Given task –
Retype all of the listing exactly, passing over any picture you find.

-- START Material provided --

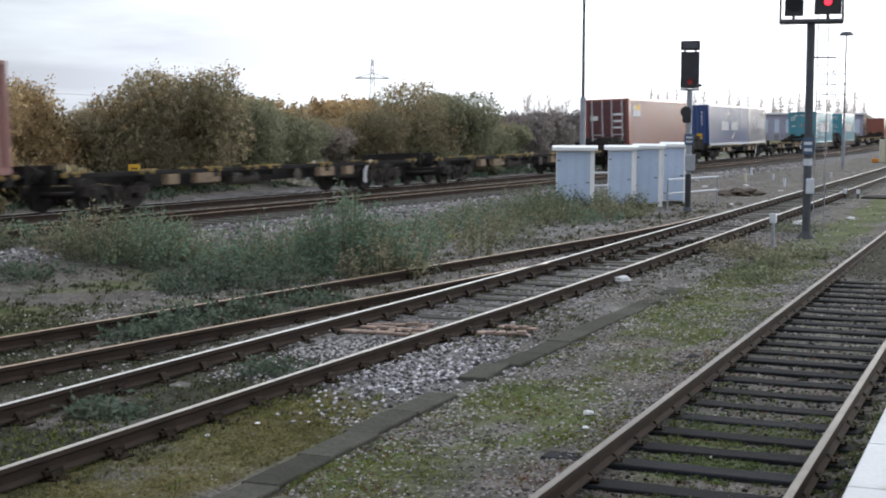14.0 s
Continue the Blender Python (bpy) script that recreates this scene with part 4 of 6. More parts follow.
for i, (x, y, ln, wd, turn) in enumerate(((-0.45, 32.6, 1.2, 0.10, 80), (-0.15, 33.4, 1.0, 0.08, 70), (-0.3, 35.0, 1.2, 0.08, 85), (-0.1, 30.6, 1.0, 0.14, 88))):
    t = part("rusty_bar", box(-wd / 2, wd / 2, -ln / 2, ln / 2, 0.0, 0.06, bevel=0.012), RUST_ORANGE if i < 3 else SLEEPER)
    t.matrix_basis = pose(x, y, ground_z(x, y) - 0.004, 0, 0, turn)
    tagged(t, "rusty orange bar lying beside the track" if i < 3 else "dark timber baulk lying beside the track", "debris", "scrap beside the track")
for i, (x, y, sx, sy, sz) in enumerate(((0.75, 30.0, 0.2, 0.2, 0.10), (0.3, 31.6, 0.15, 0.2, 0.12), (1.55, 30.2, 0.2, 0.3, 0.12), (-1.05, 34.6, 0.15, 0.3, 0.08), (-2.2, 36.5, 0.12, 0.16, 0.08))):
    t = part("point_box", box(-sx, sx, -sy, sy, -0.05, sz, bevel=0.03), DARK_STEEL if i < 4 else PINK)
    t.matrix_basis = pose(x, y, ground_z(x, y), 0, 0, 10 * i)
    tagged(t, "low dark junction box beside the column" if i < 4 else "low pale box between the rails", "box", "low boxes")
slab = part("concrete_cover", box(-0.55, 0.75, -0.35, 0.35, -0.06, 0.05, bevel=0.015), GALV_DULL)
slab.matrix_basis = pose(1.7, 23.0, ground_z(1.7, 23.0), 0, 0, 4)
tagged(slab, "grey concrete cover slab lying in the grass", "slab")

board = thing("speed_board", "small orange square board on a dark post", "sign", "", pose(-24.1, 34.8, ground_z(-24.1, 34.8), 0, 0, 30))
part("post", rod((0, 0, -0.1), (0, 0, 0.95), 0.045, 8), DARK_STEEL, board)
plate = part("plate", box(-0.17, 0.17, -0.07, -0.045, 0.85, 1.2, bevel=0.008), YELLOW_MARK, board, "orange plate with dark bars")
for z in (0.95, 1.06):
    part("plate_bar", box(-0.1, 0.1, -0.075, -0.069, z, z + 0.04), BLACK, plate)


# ---- plants ----
def unit(v):
    return v / (np.linalg.norm(v, axis=1, keepdims=True) + 1e-9)


def leaf_quads(r, p, size, flat=1.0):
    """Leaf shapes of random turn at the points p."""
    a = r.normal(size=p.shape)
    a[:, 2] *= flat
    a = unit(a)
    b = unit(np.cross(a, r.normal(size=p.shape)))
    s = (size * r.uniform(0.55, 1.4, size=len(p)))[:, None]
    return np.stack([p - a * s, p + b * s * 0.5, p + a * s, p - b * s * 0.5], 1).reshape(-1, 3)


def leaves(r, count, centre, radii, size, shell=0.35, lobes=None):
    """Leaf quads in a lumpy volume."""
    if not lobes:
        lobes = [(centre, radii)]
    pick = r.randint(len(lobes), size=count)
    c, rad = np.array([q[0] for q in lobes])[pick], np.array([q[1] for q in lobes])[pick]
    k = np.where(r.uniform(size=count) < 0.8, 1 - shell * r.uniform(size=count) ** 1.5, r.uniform(0.2, 1.15, size=count))
    p = c + unit(r.normal(size=(count, 3))) * k[:, None] * rad
    p[:, 2] = np.maximum(p[:, 2], 0.02)
    return leaf_quads(r, p, size)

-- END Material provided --

Complete output –
14.0 s
Continue the Blender Python (bpy) script that recreates this scene with part 4 of 6. More parts follow.
for i, (x, y, ln, wd, turn) in enumerate(((-0.45, 32.6, 1.2, 0.10, 80), (-0.15, 33.4, 1.0, 0.08, 70), (-0.3, 35.0, 1.2, 0.08, 85), (-0.1, 30.6, 1.0, 0.14, 88))):
    t = part("rusty_bar", box(-wd / 2, wd / 2, -ln / 2, ln / 2, 0.0, 0.06, bevel=0.012), RUST_ORANGE if i < 3 else SLEEPER)
    t.matrix_basis = pose(x, y, ground_z(x, y) - 0.004, 0, 0, turn)
    tagged(t, "rusty orange bar lying beside the track" if i < 3 else "dark timber baulk lying beside the track", "debris", "scrap beside the track")
for i, (x, y, sx, sy, sz) in enumerate(((0.75, 30.0, 0.2, 0.2, 0.10), (0.3, 31.6, 0.15, 0.2, 0.12), (1.55, 30.2, 0.2, 0.3, 0.12), (-1.05, 34.6, 0.15, 0.3, 0.08), (-2.2, 36.5, 0.12, 0.16, 0.08))):
    t = part("point_box", box(-sx, sx, -sy, sy, -0.05, sz, bevel=0.03), DARK_STEEL if i < 4 else PINK)
    t.matrix_basis = pose(x, y, ground_z(x, y), 0, 0, 10 * i)
    tagged(t, "low dark junction box beside the column" if i < 4 else "low pale box between the rails", "box", "low boxes")
slab = part("concrete_cover", box(-0.55, 0.75, -0.35, 0.35, -0.06, 0.05, bevel=0.015), GALV_DULL)
slab.matrix_basis = pose(1.7, 23.0, ground_z(1.7, 23.0), 0, 0, 4)
tagged(slab, "grey concrete cover slab lying in the grass", "slab")

board = thing("speed_board", "small orange square board on a dark post", "sign", "", pose(-24.1, 34.8, ground_z(-24.1, 34.8), 0, 0, 30))
part("post", rod((0, 0, -0.1), (0, 0, 0.95), 0.045, 8), DARK_STEEL, board)
plate = part("plate", box(-0.17, 0.17, -0.07, -0.045, 0.85, 1.2, bevel=0.008), YELLOW_MARK, board, "orange plate with dark bars")
for z in (0.95, 1.06):
    part("plate_bar", box(-0.1, 0.1, -0.075, -0.069, z, z + 0.04), BLACK, plate)


# ---- plants ----
def unit(v):
    return v / (np.linalg.norm(v, axis=1, keepdims=True) + 1e-9)


def leaf_quads(r, p, size, flat=1.0):
    """Leaf shapes of random turn at the points p."""
    a = r.normal(size=p.shape)
    a[:, 2] *= flat
    a = unit(a)
    b = unit(np.cross(a, r.normal(size=p.shape)))
    s = (size * r.uniform(0.55, 1.4, size=len(p)))[:, None]
    return np.stack([p - a * s, p + b * s * 0.5, p + a * s, p - b * s * 0.5], 1).reshape(-1, 3)


def leaves(r, count, centre, radii, size, shell=0.35, lobes=None):
    """Leaf quads in a lumpy volume."""
    if not lobes:
        lobes = [(centre, radii)]
    pick = r.randint(len(lobes), size=count)
    c, rad = np.array([q[0] for q in lobes])[pick], np.array([q[1] for q in lobes])[pick]
    k = np.where(r.uniform(size=count) < 0.8, 1 - shell * r.uniform(size=count) ** 1.5, r.uniform(0.2, 1.15, size=count))
    p = c + unit(r.normal(size=(count, 3))) * k[:, None] * rad
    p[:, 2] = np.maximum(p[:, 2], 0.02)
    return leaf_quads(r, p, size)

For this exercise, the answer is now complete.